Finalmente, la sera vai a dormire col sorriso stampato in faccia, perché ti sei sentito a casa e sai per certo che non vorresti essere in nessun altro luogo. Nel primo impatto sei costretto a parlare solo con la madre, che a sua volta traduce agli altri membri della famiglia, però scopri il vero cibo cinese, conosci i nonni, gli zii e le cugine, e metti insieme le prime frasi complete. Nei fine settimana a seguire metti piano piano da parte la timidezza, e inizi a farti conoscere per ciò che sei dando una mano in cucina, giocando con le sorelline e conquistando di volta in volta la fiducia degli ospitanti. Che non vogliono mostrarlo troppo, ma si preoccupano per te e fanno fatica a lasciarti uscire con i tuoi amici, quindi le prime volte si offrono di portarti in centro e di venirti a prendere. Ma, capendo presto di potersi fidare, ti spiegano su quali autobus salire e ti consegnano le chiavi di casa.

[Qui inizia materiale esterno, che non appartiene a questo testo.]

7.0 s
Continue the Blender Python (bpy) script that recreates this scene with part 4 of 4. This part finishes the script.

Quando, la domenica sera, torni in dormitorio e trovi gli altri italiani ad aspettarti è sempre una gioia, perché senti di essere nella tua comfort zone, ma quando anche insieme alla famiglia ti senti al posto giusto, capisci di aver raggiunto un gradino più alto. Indubbiamente devi essere in grado di superare le difficoltà quotidiane presenti in qualunque nucleo familiare; non è facile indovinare ciò a cui pensa un cinese mentre ti parla (del resto, è forse facile farlo anche dove sei nato?), ma i segni e i pensieri si traducono vivendoci a contatto. La famiglia ospitante poi, acconsentirà a quasi tutte le tue richieste, se realizzabili, pur restandone turbata. Non lascerà trasparire nulla, se non una sottile, fine espressione di dissenso, difficile da intuire. Dunque sta a te decidere se porre loro la questione o se aspettare, guadagnando un altro pezzetto della loro fiducia. Oppure saranno loro a darti il permesso, senza che tu lo debba chiedere.

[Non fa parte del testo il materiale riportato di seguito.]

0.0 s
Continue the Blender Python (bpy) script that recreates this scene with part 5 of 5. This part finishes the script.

Sarà che i bambini fanno fatica a nascondere le proprie emozioni, però arriva un momento in cui la sorella undicenne inizia a guardarti male, a risponderti in modo sgarbato, a non sforzarsi di parlare inglese per comunicare con te, e lì capisci che c’è qualche problema da risolvere. Inizi quindi a passare più tempo con lei e meno con la sorellina più piccola, le insegni le prime parole in italiano, la aiuti a studiare, dormi con lei quando te lo chiede e la accompagni al parco a giocare. Pian piano riesci a riacquistare la sua fiducia e a guadagnare il suo affetto, che ti dimostra regalando caramelle di ritorno da scuola. In certi momenti avverti il bisogno di un abbraccio di mamma o del consiglio saggio di tuo padre, ma per qualunque effusione mai fare riferimento agli host parents: devi attendere il tuo ritorno al dormitorio per goderti il calore italiano. Il contatto fisico tra familiari è raro ed è un aspetto che fa riflettere, ma è anch’esso l’ennesimo spunto di confronto. Noi più affabili, espansivi, loro più sostenuti (anche qui: non che fossimo diversi, ai tempi dei bisnonni, quando si dava del «lei» anche al nonno). Ti abitui e impari ad apprezzare un modo diverso di educare i figli.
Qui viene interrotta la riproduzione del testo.